Rom has lived on the lake for all 50 years of her life, she said. Her family used to fish on the lake, and now she sells drinks and snacks out of a small stall. But Boeng Tamok lake is in the midst of being filled up for development, and metal fences are being built around her, enclosing her from the public road. Eviction is likely to follow.

“For me, if I don’t have this land I will die,” she said.

On Thursday, 33 students and activists rode their bikes around Boeng Tamok hoping to inspire care for the environment and call for the privatization and filling of the lake to stop.

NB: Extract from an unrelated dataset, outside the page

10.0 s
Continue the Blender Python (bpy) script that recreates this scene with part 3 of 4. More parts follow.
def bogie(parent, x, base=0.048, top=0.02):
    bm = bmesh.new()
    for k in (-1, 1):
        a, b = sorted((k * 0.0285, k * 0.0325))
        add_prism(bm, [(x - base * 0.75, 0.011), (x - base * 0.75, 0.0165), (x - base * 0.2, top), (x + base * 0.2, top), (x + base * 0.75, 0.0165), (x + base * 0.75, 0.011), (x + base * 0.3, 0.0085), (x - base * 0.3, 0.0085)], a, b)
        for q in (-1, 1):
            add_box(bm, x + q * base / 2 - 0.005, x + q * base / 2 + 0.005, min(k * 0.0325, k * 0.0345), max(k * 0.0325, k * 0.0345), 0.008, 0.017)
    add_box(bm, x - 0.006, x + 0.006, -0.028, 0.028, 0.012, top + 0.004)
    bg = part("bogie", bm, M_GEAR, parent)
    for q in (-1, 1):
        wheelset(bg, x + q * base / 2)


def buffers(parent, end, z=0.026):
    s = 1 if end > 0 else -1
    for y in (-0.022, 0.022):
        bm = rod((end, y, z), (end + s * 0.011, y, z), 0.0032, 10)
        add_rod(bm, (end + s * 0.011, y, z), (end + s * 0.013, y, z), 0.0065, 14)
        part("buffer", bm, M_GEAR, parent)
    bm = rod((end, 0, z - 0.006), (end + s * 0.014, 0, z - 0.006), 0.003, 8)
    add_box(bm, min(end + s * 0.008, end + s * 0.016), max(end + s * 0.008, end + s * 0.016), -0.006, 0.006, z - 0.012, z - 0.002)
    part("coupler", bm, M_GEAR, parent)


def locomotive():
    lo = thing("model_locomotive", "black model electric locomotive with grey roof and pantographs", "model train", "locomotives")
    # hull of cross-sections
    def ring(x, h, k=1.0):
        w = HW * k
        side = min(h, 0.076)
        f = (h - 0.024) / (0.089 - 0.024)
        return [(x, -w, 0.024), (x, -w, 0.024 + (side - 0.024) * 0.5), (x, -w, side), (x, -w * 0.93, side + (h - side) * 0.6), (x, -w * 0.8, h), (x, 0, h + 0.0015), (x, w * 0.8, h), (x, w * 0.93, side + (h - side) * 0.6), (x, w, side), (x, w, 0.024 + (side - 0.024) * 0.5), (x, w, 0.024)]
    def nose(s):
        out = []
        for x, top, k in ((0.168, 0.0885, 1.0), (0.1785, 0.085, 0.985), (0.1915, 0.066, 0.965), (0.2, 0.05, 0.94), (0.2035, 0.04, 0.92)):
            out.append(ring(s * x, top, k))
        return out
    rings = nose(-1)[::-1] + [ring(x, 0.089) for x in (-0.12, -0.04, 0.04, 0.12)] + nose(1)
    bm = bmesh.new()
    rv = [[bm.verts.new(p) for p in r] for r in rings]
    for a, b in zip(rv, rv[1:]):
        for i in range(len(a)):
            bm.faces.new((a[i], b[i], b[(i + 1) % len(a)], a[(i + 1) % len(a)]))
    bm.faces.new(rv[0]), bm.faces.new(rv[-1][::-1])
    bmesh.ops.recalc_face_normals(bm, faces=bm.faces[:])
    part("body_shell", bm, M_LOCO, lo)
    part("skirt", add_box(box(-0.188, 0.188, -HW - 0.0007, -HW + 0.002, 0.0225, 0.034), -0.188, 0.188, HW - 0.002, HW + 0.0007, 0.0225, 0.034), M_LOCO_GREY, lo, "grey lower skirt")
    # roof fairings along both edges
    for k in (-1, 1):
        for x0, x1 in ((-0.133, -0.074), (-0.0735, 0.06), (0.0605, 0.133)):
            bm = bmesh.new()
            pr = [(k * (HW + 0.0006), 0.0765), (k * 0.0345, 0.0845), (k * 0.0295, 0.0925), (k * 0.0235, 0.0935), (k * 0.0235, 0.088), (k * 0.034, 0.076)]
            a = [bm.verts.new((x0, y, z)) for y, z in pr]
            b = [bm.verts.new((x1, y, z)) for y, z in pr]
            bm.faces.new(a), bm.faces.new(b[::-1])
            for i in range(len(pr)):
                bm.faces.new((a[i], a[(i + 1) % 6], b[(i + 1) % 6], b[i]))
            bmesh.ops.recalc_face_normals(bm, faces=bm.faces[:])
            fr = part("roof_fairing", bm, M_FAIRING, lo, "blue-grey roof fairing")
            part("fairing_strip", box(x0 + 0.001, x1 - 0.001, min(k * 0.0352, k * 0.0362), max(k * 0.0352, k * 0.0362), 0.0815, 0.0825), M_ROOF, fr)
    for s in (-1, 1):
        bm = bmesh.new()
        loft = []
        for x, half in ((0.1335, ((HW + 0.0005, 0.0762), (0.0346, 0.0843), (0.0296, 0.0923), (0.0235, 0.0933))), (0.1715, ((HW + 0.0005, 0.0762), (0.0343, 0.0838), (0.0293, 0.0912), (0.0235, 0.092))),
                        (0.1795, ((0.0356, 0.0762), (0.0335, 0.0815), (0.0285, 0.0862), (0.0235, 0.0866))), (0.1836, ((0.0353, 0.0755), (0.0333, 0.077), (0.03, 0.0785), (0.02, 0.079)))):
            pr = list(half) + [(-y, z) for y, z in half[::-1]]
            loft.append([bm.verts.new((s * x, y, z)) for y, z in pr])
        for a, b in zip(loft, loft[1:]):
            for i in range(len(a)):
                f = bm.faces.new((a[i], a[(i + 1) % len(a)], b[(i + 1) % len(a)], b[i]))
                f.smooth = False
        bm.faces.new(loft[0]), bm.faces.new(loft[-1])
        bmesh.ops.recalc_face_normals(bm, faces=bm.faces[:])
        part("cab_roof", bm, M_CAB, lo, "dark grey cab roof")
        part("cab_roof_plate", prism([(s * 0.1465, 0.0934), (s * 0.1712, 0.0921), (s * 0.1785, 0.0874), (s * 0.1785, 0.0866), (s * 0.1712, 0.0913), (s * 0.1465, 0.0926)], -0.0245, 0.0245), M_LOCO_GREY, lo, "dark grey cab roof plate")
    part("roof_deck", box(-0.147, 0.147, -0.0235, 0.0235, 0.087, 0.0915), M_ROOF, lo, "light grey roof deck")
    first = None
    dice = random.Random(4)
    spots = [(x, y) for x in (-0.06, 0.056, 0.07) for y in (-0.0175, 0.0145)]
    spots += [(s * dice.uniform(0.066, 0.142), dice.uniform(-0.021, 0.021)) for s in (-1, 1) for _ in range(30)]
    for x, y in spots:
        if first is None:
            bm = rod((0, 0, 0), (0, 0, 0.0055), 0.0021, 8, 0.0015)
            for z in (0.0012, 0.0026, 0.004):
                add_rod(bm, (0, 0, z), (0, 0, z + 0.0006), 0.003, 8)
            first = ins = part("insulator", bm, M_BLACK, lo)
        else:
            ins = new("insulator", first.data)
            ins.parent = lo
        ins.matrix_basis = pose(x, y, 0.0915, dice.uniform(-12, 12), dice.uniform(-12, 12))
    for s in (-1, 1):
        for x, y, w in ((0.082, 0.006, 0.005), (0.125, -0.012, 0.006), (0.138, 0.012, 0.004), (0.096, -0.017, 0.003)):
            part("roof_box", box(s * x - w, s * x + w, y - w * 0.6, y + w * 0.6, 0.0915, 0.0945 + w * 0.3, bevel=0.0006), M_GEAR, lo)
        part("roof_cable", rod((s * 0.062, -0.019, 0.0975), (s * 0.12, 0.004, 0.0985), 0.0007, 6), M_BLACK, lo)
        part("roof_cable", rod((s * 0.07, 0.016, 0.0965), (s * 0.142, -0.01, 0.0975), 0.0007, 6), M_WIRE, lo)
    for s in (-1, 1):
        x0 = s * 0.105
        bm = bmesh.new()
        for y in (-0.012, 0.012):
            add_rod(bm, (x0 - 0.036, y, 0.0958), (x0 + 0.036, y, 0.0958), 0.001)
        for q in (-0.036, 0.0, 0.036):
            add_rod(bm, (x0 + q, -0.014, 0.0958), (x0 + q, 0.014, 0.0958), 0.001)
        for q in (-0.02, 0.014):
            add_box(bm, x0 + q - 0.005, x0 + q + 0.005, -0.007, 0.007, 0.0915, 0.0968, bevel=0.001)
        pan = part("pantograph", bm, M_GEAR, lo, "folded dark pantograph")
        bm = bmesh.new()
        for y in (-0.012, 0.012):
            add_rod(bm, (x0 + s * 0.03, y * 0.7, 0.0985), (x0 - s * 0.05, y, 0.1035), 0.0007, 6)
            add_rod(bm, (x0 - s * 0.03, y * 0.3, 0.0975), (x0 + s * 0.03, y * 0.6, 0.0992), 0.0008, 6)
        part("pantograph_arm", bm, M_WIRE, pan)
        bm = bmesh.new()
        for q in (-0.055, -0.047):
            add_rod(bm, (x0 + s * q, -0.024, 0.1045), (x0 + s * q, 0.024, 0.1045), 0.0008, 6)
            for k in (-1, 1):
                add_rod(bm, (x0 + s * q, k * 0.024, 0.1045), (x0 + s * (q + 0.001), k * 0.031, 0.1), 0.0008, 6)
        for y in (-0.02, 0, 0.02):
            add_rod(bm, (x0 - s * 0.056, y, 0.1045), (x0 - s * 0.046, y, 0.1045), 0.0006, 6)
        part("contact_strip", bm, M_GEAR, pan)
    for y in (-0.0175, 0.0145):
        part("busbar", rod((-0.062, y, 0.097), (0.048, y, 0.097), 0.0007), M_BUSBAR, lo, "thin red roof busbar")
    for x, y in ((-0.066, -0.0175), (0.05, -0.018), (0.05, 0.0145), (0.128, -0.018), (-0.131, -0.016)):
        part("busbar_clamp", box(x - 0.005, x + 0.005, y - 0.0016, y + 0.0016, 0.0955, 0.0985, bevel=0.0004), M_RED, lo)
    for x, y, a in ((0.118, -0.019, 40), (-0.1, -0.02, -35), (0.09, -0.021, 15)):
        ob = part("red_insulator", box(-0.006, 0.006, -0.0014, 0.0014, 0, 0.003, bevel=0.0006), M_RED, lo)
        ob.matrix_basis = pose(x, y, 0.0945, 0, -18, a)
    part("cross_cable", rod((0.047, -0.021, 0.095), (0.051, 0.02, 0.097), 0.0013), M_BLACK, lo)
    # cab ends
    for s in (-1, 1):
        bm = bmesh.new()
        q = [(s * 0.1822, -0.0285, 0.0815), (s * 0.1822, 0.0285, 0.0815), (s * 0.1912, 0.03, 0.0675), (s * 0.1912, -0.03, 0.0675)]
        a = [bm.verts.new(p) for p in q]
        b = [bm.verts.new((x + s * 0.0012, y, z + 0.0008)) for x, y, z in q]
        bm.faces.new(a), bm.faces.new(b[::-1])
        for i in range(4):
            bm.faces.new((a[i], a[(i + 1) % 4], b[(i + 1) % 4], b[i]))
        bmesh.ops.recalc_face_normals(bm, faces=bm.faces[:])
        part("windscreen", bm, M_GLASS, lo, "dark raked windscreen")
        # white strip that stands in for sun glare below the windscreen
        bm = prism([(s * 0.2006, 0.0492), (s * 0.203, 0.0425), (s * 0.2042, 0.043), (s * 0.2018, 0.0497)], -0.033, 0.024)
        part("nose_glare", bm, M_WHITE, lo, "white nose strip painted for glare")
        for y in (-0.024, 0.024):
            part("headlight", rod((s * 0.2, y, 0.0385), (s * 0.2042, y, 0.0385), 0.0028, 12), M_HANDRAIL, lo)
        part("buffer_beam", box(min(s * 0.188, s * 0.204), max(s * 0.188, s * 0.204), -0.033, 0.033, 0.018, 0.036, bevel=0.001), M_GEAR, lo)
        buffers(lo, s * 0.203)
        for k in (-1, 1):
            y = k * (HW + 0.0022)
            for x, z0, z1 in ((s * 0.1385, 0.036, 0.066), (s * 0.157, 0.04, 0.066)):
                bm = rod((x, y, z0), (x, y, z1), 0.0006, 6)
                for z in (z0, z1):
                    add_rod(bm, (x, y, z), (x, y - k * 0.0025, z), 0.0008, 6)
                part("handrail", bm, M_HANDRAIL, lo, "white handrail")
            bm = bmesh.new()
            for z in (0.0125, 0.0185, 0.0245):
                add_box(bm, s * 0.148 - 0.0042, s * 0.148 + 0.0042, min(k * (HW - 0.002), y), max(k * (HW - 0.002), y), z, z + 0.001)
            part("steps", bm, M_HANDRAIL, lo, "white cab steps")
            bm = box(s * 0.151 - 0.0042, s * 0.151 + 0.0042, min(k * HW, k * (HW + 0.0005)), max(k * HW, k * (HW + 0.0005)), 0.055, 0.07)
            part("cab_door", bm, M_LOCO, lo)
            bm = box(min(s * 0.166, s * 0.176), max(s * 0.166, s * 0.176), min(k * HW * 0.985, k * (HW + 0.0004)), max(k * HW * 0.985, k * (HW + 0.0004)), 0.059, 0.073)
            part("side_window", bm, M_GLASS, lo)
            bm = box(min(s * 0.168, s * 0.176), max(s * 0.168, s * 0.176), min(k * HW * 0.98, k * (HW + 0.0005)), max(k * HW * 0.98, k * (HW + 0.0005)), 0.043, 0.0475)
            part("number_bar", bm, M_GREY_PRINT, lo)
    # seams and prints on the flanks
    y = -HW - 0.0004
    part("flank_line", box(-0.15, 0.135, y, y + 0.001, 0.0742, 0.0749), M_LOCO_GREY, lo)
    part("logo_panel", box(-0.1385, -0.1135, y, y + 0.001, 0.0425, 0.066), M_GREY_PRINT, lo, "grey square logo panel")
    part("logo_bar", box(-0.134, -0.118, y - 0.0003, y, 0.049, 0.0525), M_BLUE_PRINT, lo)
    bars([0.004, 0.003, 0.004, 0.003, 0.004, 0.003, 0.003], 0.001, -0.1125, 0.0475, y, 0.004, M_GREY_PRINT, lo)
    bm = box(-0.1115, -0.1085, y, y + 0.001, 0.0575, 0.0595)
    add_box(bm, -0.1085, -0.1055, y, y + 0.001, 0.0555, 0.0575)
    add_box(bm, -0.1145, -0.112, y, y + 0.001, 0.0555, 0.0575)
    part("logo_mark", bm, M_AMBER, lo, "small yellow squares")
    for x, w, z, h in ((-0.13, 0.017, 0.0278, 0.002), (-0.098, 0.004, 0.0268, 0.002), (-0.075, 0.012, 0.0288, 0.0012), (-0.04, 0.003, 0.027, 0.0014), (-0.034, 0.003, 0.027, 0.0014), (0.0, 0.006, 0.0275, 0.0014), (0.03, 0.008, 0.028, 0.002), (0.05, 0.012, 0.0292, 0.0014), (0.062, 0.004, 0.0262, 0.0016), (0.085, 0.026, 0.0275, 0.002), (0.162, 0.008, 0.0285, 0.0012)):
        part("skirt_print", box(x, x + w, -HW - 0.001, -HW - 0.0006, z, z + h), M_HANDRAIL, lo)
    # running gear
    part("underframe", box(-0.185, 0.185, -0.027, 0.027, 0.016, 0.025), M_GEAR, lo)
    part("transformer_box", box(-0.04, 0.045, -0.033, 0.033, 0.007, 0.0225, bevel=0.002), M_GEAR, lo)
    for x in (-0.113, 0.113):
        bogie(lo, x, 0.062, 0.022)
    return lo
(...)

They began at the lake’s southeast corner in light rain and circled Boeng Tamok from the west. A road is under construction that cuts right through the middle of the lake, and the group stopped to watch the heavy equipment dumping sand and digging the earth nearby.

Men Srey Dao, a student from the Royal University of Phnom Penh, said she had never joined an environmental campaign before.

“It feels strange — it’s my first time and I’m excited to join other young people. Although the ride is a little tiring, I wanted to come and see what’s really happening around this lake that I had heard would be lost. I came to see it for myself.”

She was concerned for local residents’ livelihoods, and for the potential for increased flooding once the lake is all landfill.

“I am very worried, especially for the people who live on this lake. And for the people who live across Phnom Penh, if it is wiped out, we will all be affected.”

The bicycle ride continued to the lake’s northwest for lunch, and resumed under bright sunlight around 2 p.m. Returning to the southern shores, the activists spoke to local residents to hear about their experiences. The ride was 35 km in all, and the activists appeared content but tired.

Seang Mouylay, housing rights manager at NGO Sahmakum Teang Tnaut, one of the organizers of the campaign, said the cyclists had hoped to ride on the road cutting through the lake, but it was closed by district security.

The campaign was a chance to show that young people care about the environment and that villagers were in need of help, Mouylay said.

“I ask the government and stakeholders to be transparent about the development of Boeng Tamok Lake and other places because, in the past, many people suffered injustice at government developments.”

Boeng Tamok has been privatized piece by piece over the past couple of years, with plots going to family members of government officials and other connected businesses and individuals. The transfer of state land to private companies has, in the past, frequently led to forced evictions or allegations of inadequate compensation.

Sat Brosty, a fisherman, said on Thursday that he didn’t want to say anything related to the land, because if he raised concerns he may not be permitted to continue to fish in the lake’s dwindling waters. But if the lake disappeared, his family would find it difficult to survive, he said.

“I depend on fishing on this lake. Before, we lived full of happiness, but now we live by fear. We don’t want them to come and stop us from fishing, and you can see that the lake is now being erased. What hope do we have to live?”